Indian / Native Land & Sovereign Immunity

My limited understanding is that if I go into an Indian / Native American casino on tribal land, and I slip & fall, I can probably sue for negligence in tribal court but I cannot sue the tribe in California (or other) court. This is because of the doctrine of sovereign immunity, which essentially says each tribe is sovereign and not subject to state law unless agreed to by compact.

My limited understanding is also that if you try to sue the tribe in “tribal court” or otherwise petition the tribe for damages, chances are you will get nowhere.

So, just by simply walking onto tribal land, you are gambling.

Is this accurate?

Also, if I rent a car and drive it onto a reservation that is completely surrounded by California land, am I driving “out of the state” for the purposes of the car rental company?

Any other interesting thoughts and tidbits on the relationship between states, feds, and tribes are welcome.

To clarify, when asked about practical and political realities in connection with tribal relationships with state, federal, and local governments and what he thinks tribal sovereignty means in the 21st Century, George Bush replied as follows:

It is a shared jurisdiction circumstance. Federal, state and tribal law often intersects. The assumption that one would “get no where” in suing in a tribal court is erroneous and in error at its core. It’s the same kinda of reasoning that leads us to believe that a Black defendant will not be convicted by an all Black jury.

All of that being said, it is difficult to answer your qeustion any more specifically because shared jurisdiction is established by law, treaty and agreement between Nation, federal and state authority.

In short, it depends. I will apologize if my response has obfuscated the situation even further.


It’s not an assumption but rather an impression based upon hearing anecdotes of people who tried to sue a tribe in a tribal forum, got nowhere, and were without jurisdiction in state court. Of course, it could be the cases had no merit.

I understand that a couple of anecdotes in the negative are likely to make an occasional news story blasting the concept of sovereign immunity and are in no way a proper sampling of tribal justice.

I was hoping someone had some better knowledge in this area than I.

Upon re-reading my response, it seems harsher than I intended. I apologize for the implication. Without alot more detail, it is impossible to answer with additional certainty. I am also not familiar with agreements or treaties between CA and the Nation in question. If we get no further or more suitable response, I would still be happy to discuss the issue with you privately via email.


It is an oversimplification, but you can look at each Tribe as basicly a very small State.

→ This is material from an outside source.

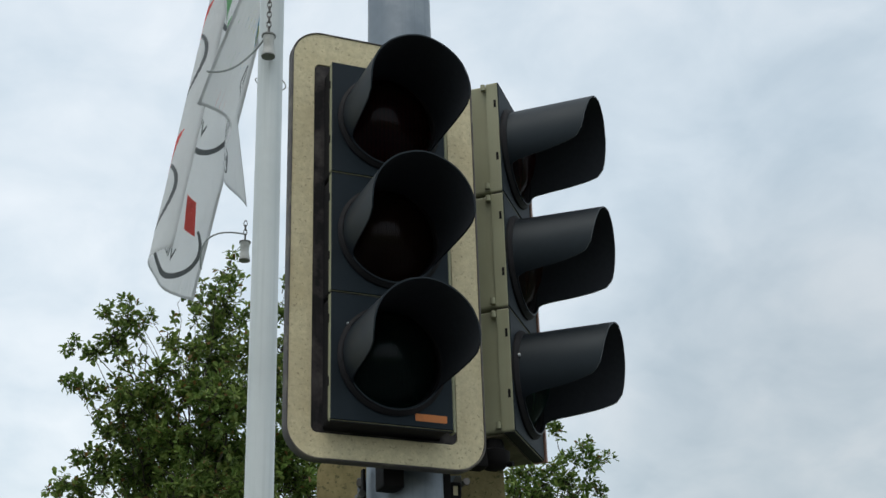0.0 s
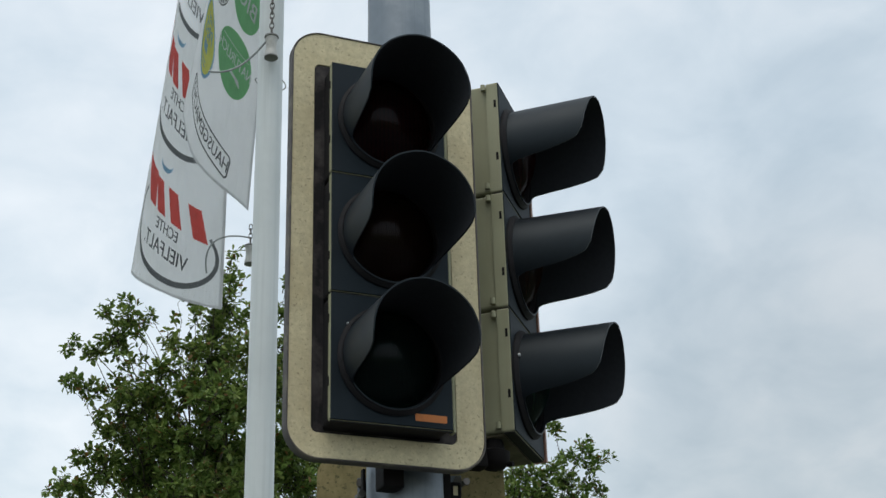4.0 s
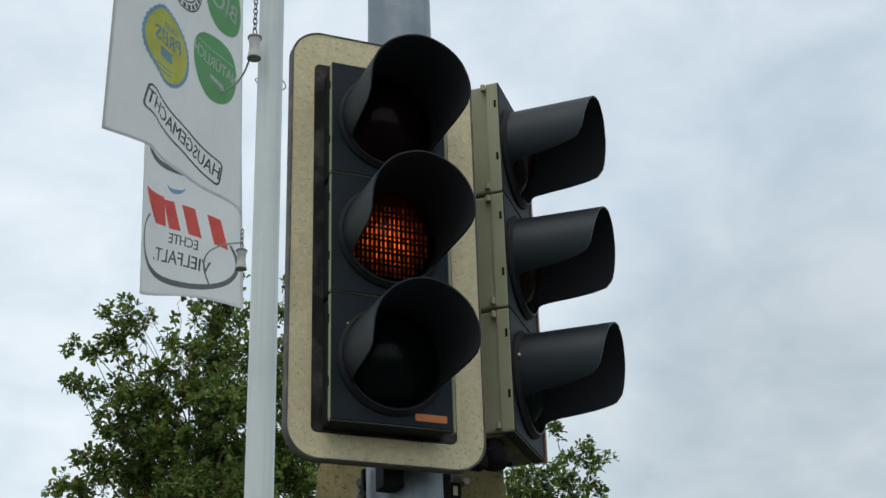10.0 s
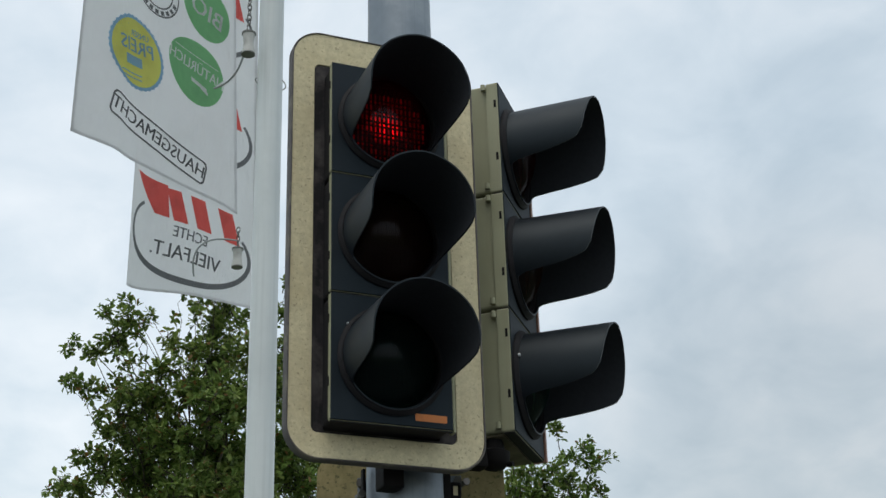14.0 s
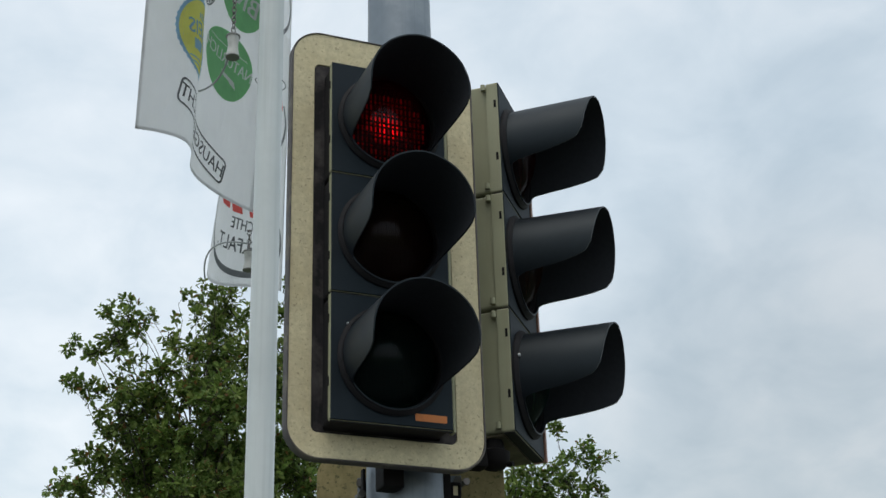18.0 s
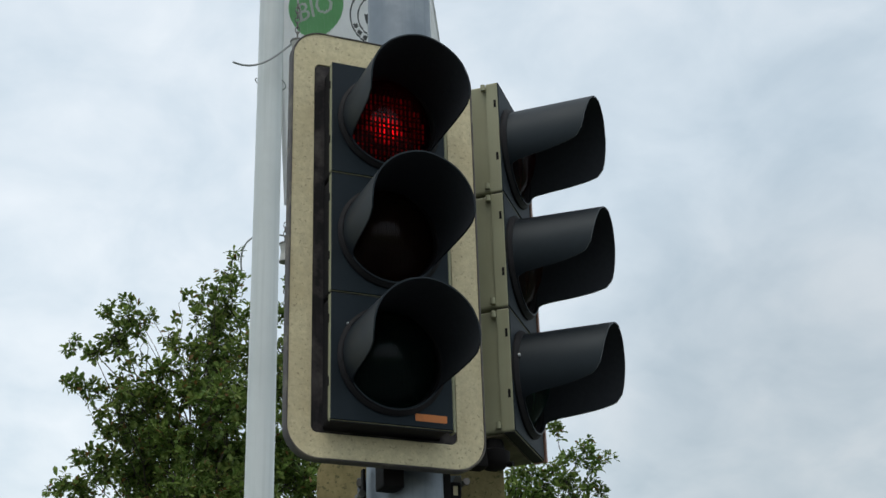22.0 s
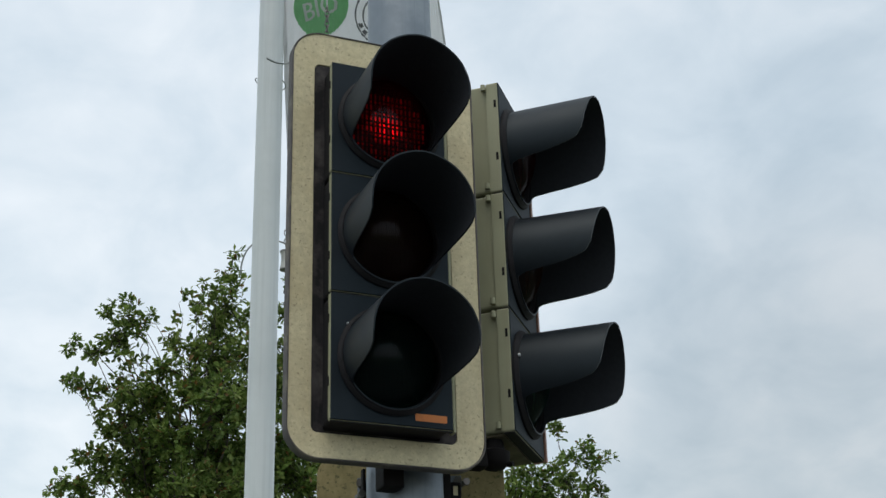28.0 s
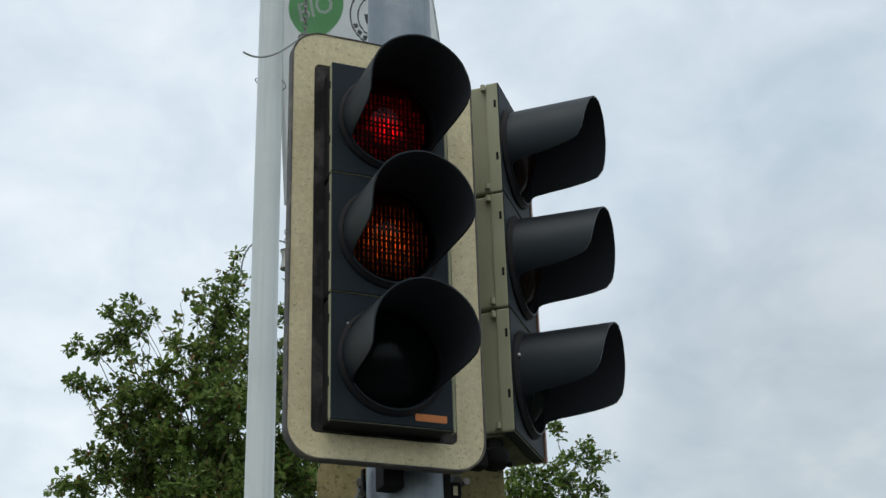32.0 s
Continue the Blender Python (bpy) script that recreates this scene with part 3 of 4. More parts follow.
tree_a = tree("tree", (3.7, 17.6, 0), (3.7, 17.4, 9.3),
              [
               (2.30, 16.67, 9.63, 0.08), (2.08, 16.80, 9.48, 0.18), (2.31, 16.51, 9.31, 0.18), (2.23, 16.66, 9.02, 0.28), (2.50, 16.84, 9.25, 0.16), (1.94, 16.93, 8.92, 0.20),
               (1.65, 16.50, 8.84, 0.16), (2.50, 16.42, 9.20, 0.08), (2.56, 16.32, 9.36, 0.07), (2.48, 16.57, 8.68, 0.10), (2.23, 16.36, 8.56, 0.16), (1.76, 16.69, 8.32, 0.18),
               (1.99, 16.77, 8.31, 0.16), (1.56, 16.60, 8.31, 0.08), (2.27, 16.75, 8.33, 0.19), (2.16, 16.71, 8.15, 0.16), (2.36, 16.05, 8.04, 0.25), (2.09, 16.70, 7.95, 0.11),
               (2.83, 16.25, 8.53, 0.24), (2.96, 16.47, 8.98, 0.12), (2.95, 16.39, 9.31, 0.08), (2.94, 16.64, 9.21, 0.10), (3.26, 16.38, 8.87, 0.27), (3.21, 16.26, 9.36, 0.13),
               (3.12, 16.51, 9.84, 0.07), (3.32, 16.62, 9.72, 0.12), (3.34, 16.32, 9.94, 0.08), (3.47, 16.24, 9.73, 0.16), (3.72, 16.28, 10.41, 0.07), (3.82, 16.60, 10.28, 0.10),
               (3.70, 16.65, 10.20, 0.12), (3.78, 16.44, 9.94, 0.20), (3.79, 16.83, 9.75, 0.28), (3.62, 16.80, 9.36, 0.30), (3.89, 16.24, 9.44, 0.18), (3.88, 15.81, 8.76, 0.33),
               (3.73, 16.82, 8.94, 0.41), (4.23, 16.26, 9.42, 0.21), (4.48, 16.07, 9.95, 0.07), (4.47, 15.99, 9.52, 0.18), (3.13, 16.20, 8.24, 0.43), (2.73, 16.47, 8.04, 0.44),
               (2.33, 16.35, 7.81, 0.27), (3.58, 15.74, 7.89, 0.54), (4.21, 16.10, 8.24, 0.52), (4.62, 16.57, 9.14, 0.26), (2.57, 16.85, 7.58, 0.37), (2.11, 16.53, 7.62, 0.12),
               (2.25, 16.51, 7.69, 0.14), (2.98, 16.38, 7.48, 0.55), (2.03, 16.50, 7.33, 0.13), (1.85, 16.52, 7.30, 0.12), (2.16, 16.67, 7.16, 0.31), (1.63, 16.48, 6.93, 0.14),
               (1.53, 16.73, 6.85, 0.13), (1.89, 16.53, 6.81, 0.26), (3.75, 16.99, 7.48, 0.65), (4.46, 16.93, 7.61, 0.64), (2.73, 17.14, 7.12, 0.53), (4.87, 16.63, 7.81, 0.47),
               (3.18, 16.09, 6.69, 0.60), (4.82, 16.58, 7.13, 0.63), (3.87, 15.82, 6.64, 0.65)], 5, "leafy green oak tree with a ragged crown", per=210)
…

They are all thus subject to Federal Law.

Does that help?

Really can’t be helped in many cases.

Say you need to drive from Portland OR to the great metropolis of Ontario on the east side of the state. There are just two reasonable routes. I-84 goes thru the Umatilla Indian Reservation and US26 goes thru the Warm Springs Reservation. Similarly in Idaho, I-86 and I-15 both go thru the Fort Hall Reservation (nearly meeting on the reservation). It would make it quite difficult to travel around some parts of western Idaho if reservations were considered different states by nasty rental car companies. (And you do want to get out Pocatello don’t you?)

California, OTOH, did a fairly thorough job of eliminating, um, the “need” for large reservations early on. So not much worry there.